The BASF Antwerp compressed air barriers are located in the northernmost part of the port of Antwerp. BASF Antwerp operates the largest chemical site in Belgium and the second largest BASF site in the world. Raw materials and manufactured products are mainly transported by ship. The highest level of security is required when loading and unloading freight. It is important to protect the ports’ water to the extent that any leaked substances are prevented from spreading further.
Compressed air barriers controlled and serviced over a total length of 2,500 m
The first compressed air barriers were laid back in 1967. At that time, mainly nitric acid, phosphoric acid, and sulfuric acid, intermediate products for the production of nitrophoska, an artificial fertilizer, were produced. If these chemicals get into the water in the event of damage, they can cause great damage. A compressed air barrier creates a horizontal flow in 2 directions. Floating substances on the water surface cannot overcome the barrier. Over the years, the plant and with it the compressed air barriers have been constantly expanded. A total of 4 individual barriers currently have a total length of approx – 2,500 m.

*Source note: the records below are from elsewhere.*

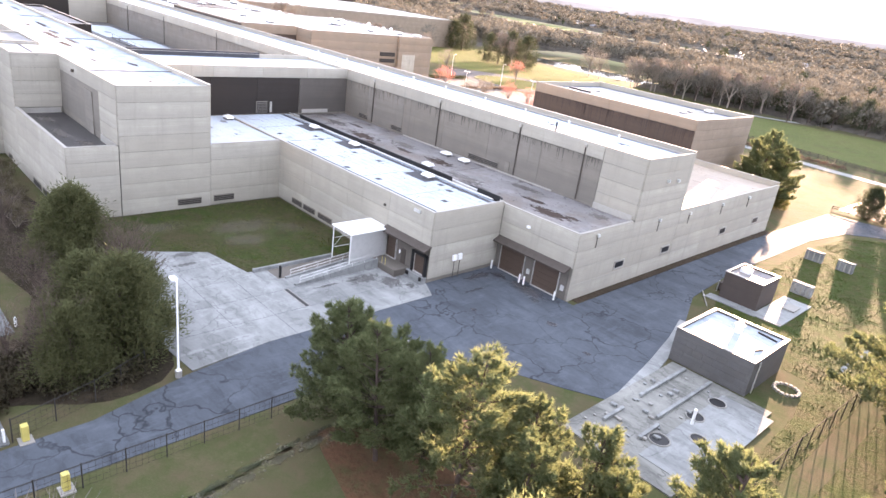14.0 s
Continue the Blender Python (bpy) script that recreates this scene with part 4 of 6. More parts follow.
chain_fence("chain_link_fence", [(76.3, 81.2), (76.3, 105), (76.6, 118)], 2.1, 3.0, DARK_WIRE, "black chain-link fence beside the drive")
chain_fence("chain_link_fence", [(104.0, 121), (106.8, 130), (108.7, 170.5), (110.0, 239), (110.6, 250)], 2.4, 3.0, DARK_WIRE, "dark rusty chain-link fence round the yard", 5, m_plain("dull_rail", (0.075, 0.06, 0.05), 0.95))
chain_fence("chain_link_fence", [(68.6, 84.5), (66.5, 91), (64, 96), (48, 98.5)], 2.1, 3.0, DARK_WIRE, "black chain-link fence beside the hedge")


def rail_fence(name, line, h, step, rails, mat, label, thick=0.05):
    t = thing(name, (line[0][0], line[0][1], 0), label, "fence")
    post = mesh_of("post", cubes((-0.08, 0.08, -0.08, 0.08, -0.1, h + 0.1)), mat)
    for (ax, ay), (bx, by) in zip(line, line[1:]):
        L = math.hypot(bx - ax, by - ay)
        n = max(1, round(L / step))
        for i in range(n):
            put("post", post, Matrix.Translation((ax + (bx - ax) * i / n, ay + (by - ay) * i / n, 0)), t)
        for k in range(rails):
            z = h * (k + 1) / rails - 0.08
            part("rail", tube(bmesh.new(), (ax, ay, z), (bx, by, z), thick, thick, 4), mat, t)
    return t


WOOD_FENCE = m_plain("weathered_fence_wood", (0.075, 0.058, 0.042), 0.9, 0, 0.5)
DARK_FENCE = m_plain("dark_fence_wood", (0.045, 0.038, 0.03), 0.8, 0, 0.3)
rail_fence("rail_fence", [(158, 58), (172, 78), (182.5, 101), (186, 125), (188, 158), (191, 180), (199, 214)], 1.3, 3.0, 3, WOOD_FENCE, "weathered wooden rail fence along the road", 0.07)
rail_fence("rail_fence", [(-70, 338), (-50, 334), (-10, 329), (40, 322), (100, 313), (175, 308), (215, 305)], 1.4, 3.0, 4, DARK_FENCE, "dark wooden rail fence along the field", 0.07)
rail_fence("guard_rail", [(76, 249), (137, 249.4), (165, 249)], 0.9, 3.5, 2, DARK_FENCE, "dark rail beside the back road", 0.08)


def gate():
    t = thing("swing_gate", (72.5, 80.2, 0), "closed black steel double gate across the drive", "gate")
    for x in (69.3, 75.9):
        part("gate_post", tube(bmesh.new(), (x, 80.2, -0.1), (x, 80.2, 2.5), 0.1, 0.1, 8), BLACK, t)
    for a, b in ((69.5, 72.55), (72.65, 75.7)):
        leaf = part("gate_leaf", cubes(*[(a, b, 80.17, 80.23, z, z + 0.06) for z in (0.25, 1.1, 1.95)], *[(x, x + 0.06, 80.17, 80.23, 0.25, 2.0) for x in (a, (a + b) / 2, b - 0.06)]), BLACK, t)
        bm = bmesh.new()
        for i in range(14):
            x = a + (b - a) * (i + 0.5) / 14
            tube(bm, (x, 80.2, 0.3), (x, 80.2, 1.95), 0.01, 0.01, 3, False)
        part("wire_mesh", bm, BLACK, leaf)


gate()


def booth():
    x, y = 66.9, 81.9
    t = thing("guard_booth", (x, y, 0), "small white guard booth with dark windows and a stained flat roof", "booth")
    part("island", cubes((x - 2.1, x + 1.9, y - 1.9, y + 2.4, -0.1, 0.2), bevel=0.05), FOOTWAY, t, "grey concrete island")
    w = 0.98
    part("wall", cubes((x - w, x + w, y - w, y + w, 0.2, 1.25)), WHITE, t)
    for a, b in ((-1, -1), (-1, 1), (1, -1), (1, 1)):
        cx, cy = x + a * (w - 0.09), y + b * (w - 0.09)
        part("corner_post", cubes((cx - 0.09, cx + 0.09, cy - 0.09, cy + 0.09, 1.25, 2.5)), WHITE, t)
    for k in (-0.33, 0.33):
        part("mullion", cubes((x + w - 0.1, x + w, y + k - 0.05, y + k + 0.05, 1.25, 2.5)), WHITE, t)
    part("window", cubes((x - w + 0.12, x + w - 0.12, y - w + 0.05, y - w + 0.08, 1.25, 2.5)), GLASS_DARK, t)
    part("window", cubes((x - w + 0.12, x + w - 0.12, y + w - 0.08, y + w - 0.05, 1.25, 2.5)), GLASS_DARK, t)
    part("window", cubes((x + w - 0.08, x + w - 0.05, y - w + 0.12, y + w - 0.12, 1.25, 2.5)), GLASS_DARK, t)
    part("window", cubes((x - w + 0.05, x - w + 0.08, y - w + 0.12, y + w - 0.12, 1.25, 2.5)), GLASS_DARK, t)
    part("roof", cubes((x - 1.4, x + 1.4, y - 1.4, y + 1.4, 2.5, 2.78), bevel=0.03), m_roof("booth_roof", (0.42, 0.41, 0.37), (0.16, 0.13, 0.1), 1.0), t, "stained pale flat roof")
    part("door", cubes((x + w, x + w + 0.05, y - 0.35, y + 0.45, 0.22, 1.24)), WHITE, t)
    for a, b in ((-1.9, -1.6), (1.6, -1.6), (1.6, 2.1), (-1.9, 2.1)):
        part("guard_post", tube(bmesh.new(), (x + a, y + b, 0.2), (x + a, y + b, 1.35), 0.1, 0.1, 8), WHITE, t)
    part("rail", tube(bmesh.new(), (x - 1.9, y - 1.6, 1.1), (x + 1.6, y - 1.6, 1.1), 0.03, 0.03, 6), PALE_METAL, t)


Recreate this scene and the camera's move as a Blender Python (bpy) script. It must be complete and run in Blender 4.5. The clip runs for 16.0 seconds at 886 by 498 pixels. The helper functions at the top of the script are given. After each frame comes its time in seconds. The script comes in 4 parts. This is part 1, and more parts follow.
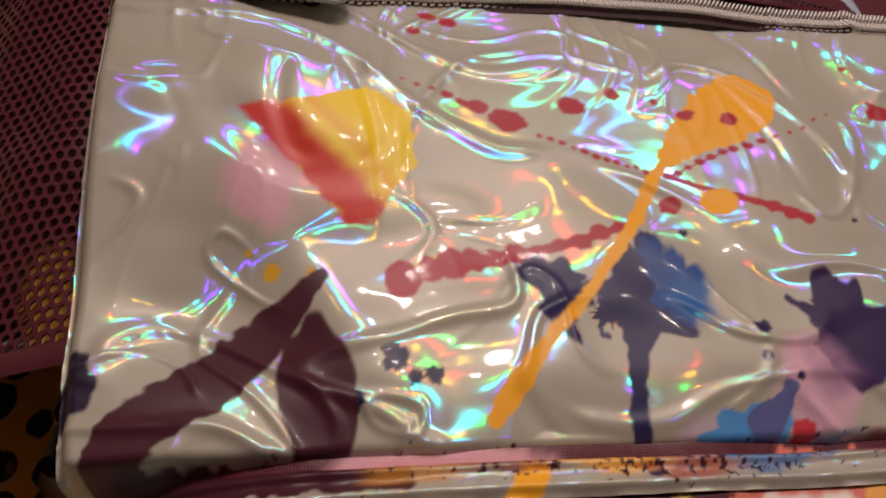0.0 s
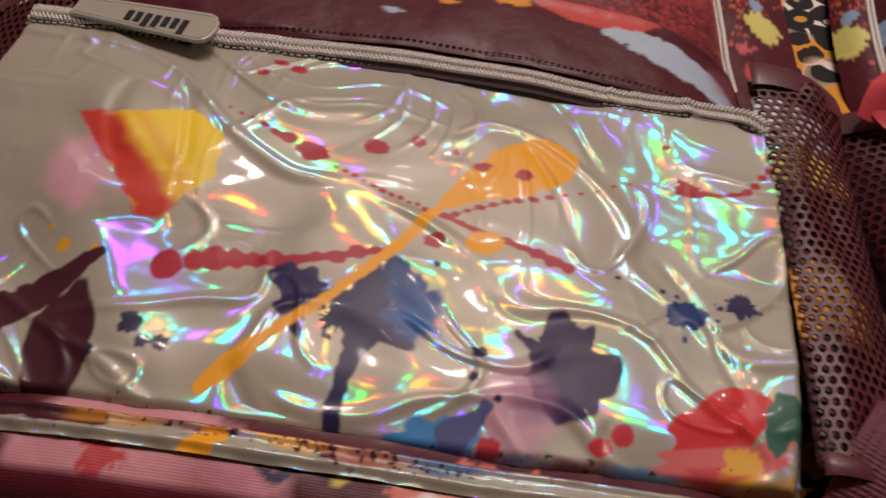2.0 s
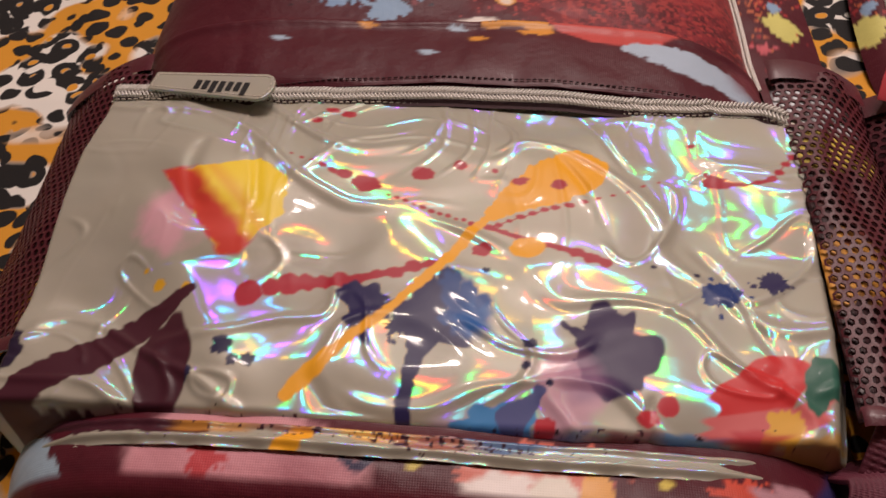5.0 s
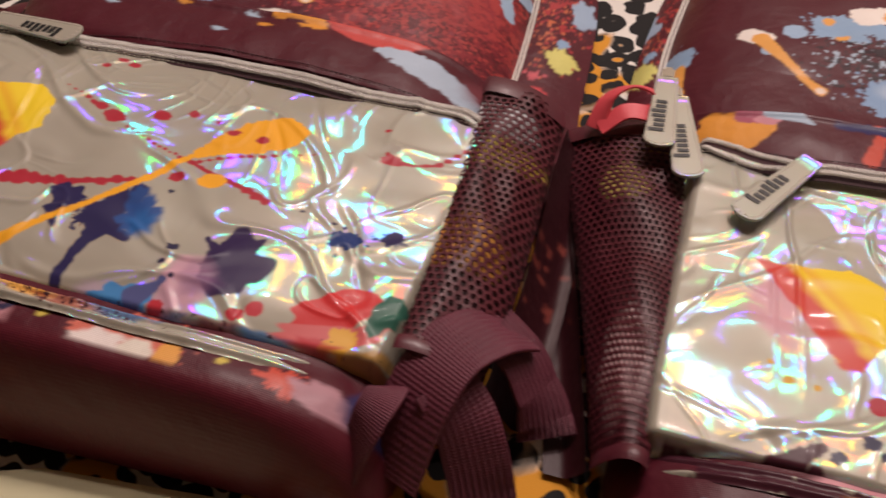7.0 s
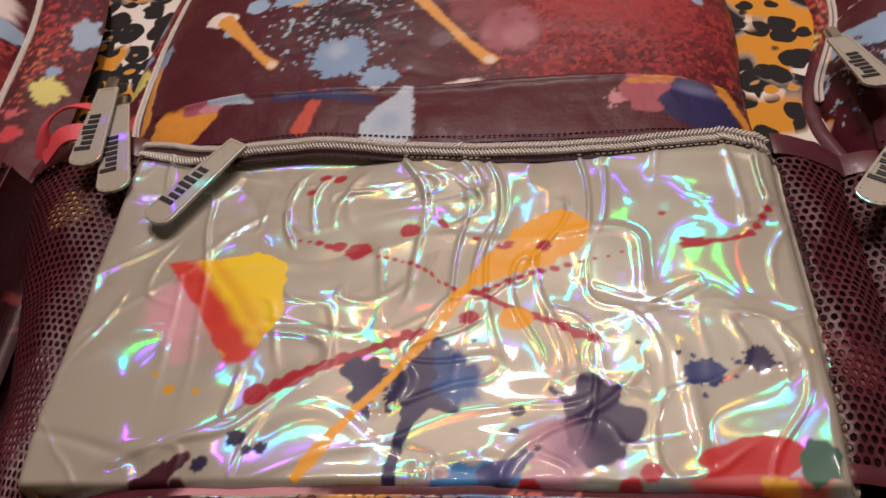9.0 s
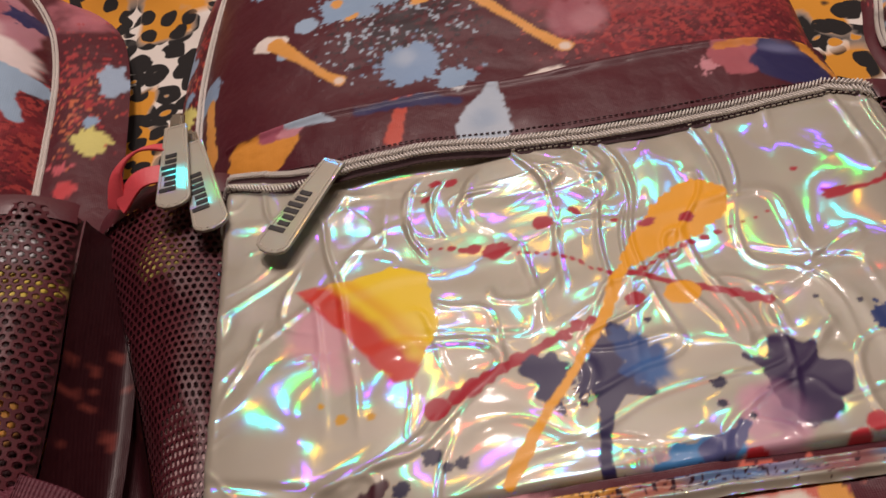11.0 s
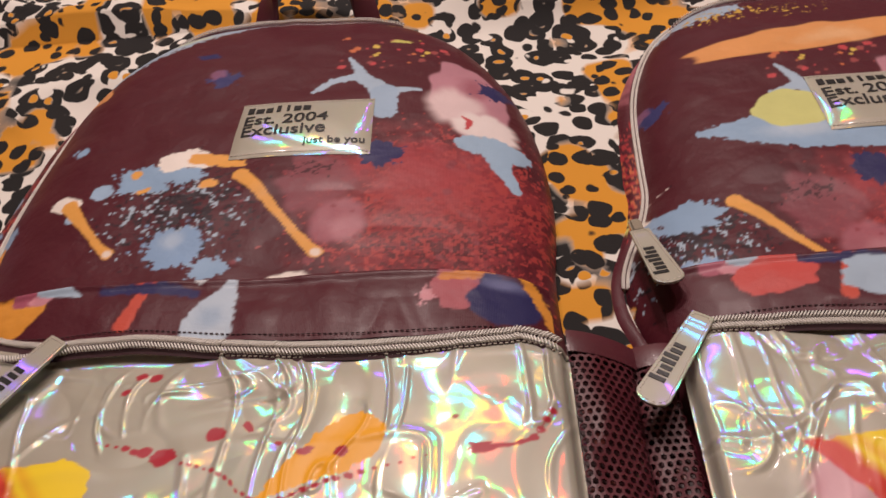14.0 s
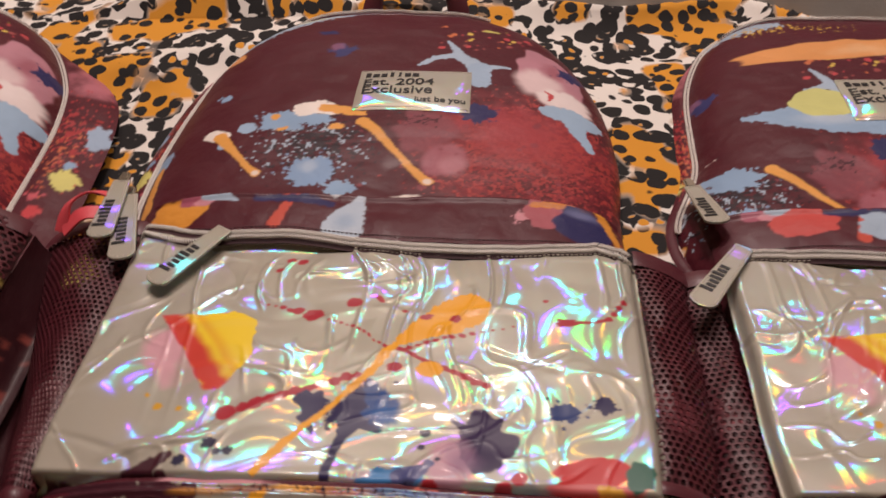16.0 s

Inspection by group of divers successfully completed
Damage to the compressed air hoses laid on the harbor floor is mainly caused by commercial shipping and its intensive use of the port facilities. The most common causes are improper moving due to anchors being deployed within the harbor basin.
Project manager Dietmar Frosch
Groups of divers carry out the regular inspection of the systems from HYDROTECHNIK LÜBECK GMBH. A big advantage is that divers can react immediately if corrections or repairs are necessary. Inspection and repair can be carried out in one job. The technicians and engineers at HYDROTECHNIK LÜBECK GMBH are trained divers. They guarantee know-how and specialist knowledge even when working underwater. This year HYDROTECHNIK LÜBECK was on-site with 5 divers. Dietmar Frosch was in charge of the project. The team included Marina Rosemeyer, Thomas Bormann, Ivo Stürzebecher, and Kennedy Largavista. The work was completed on May 20, 2016. All 4 barriers are fully operational again.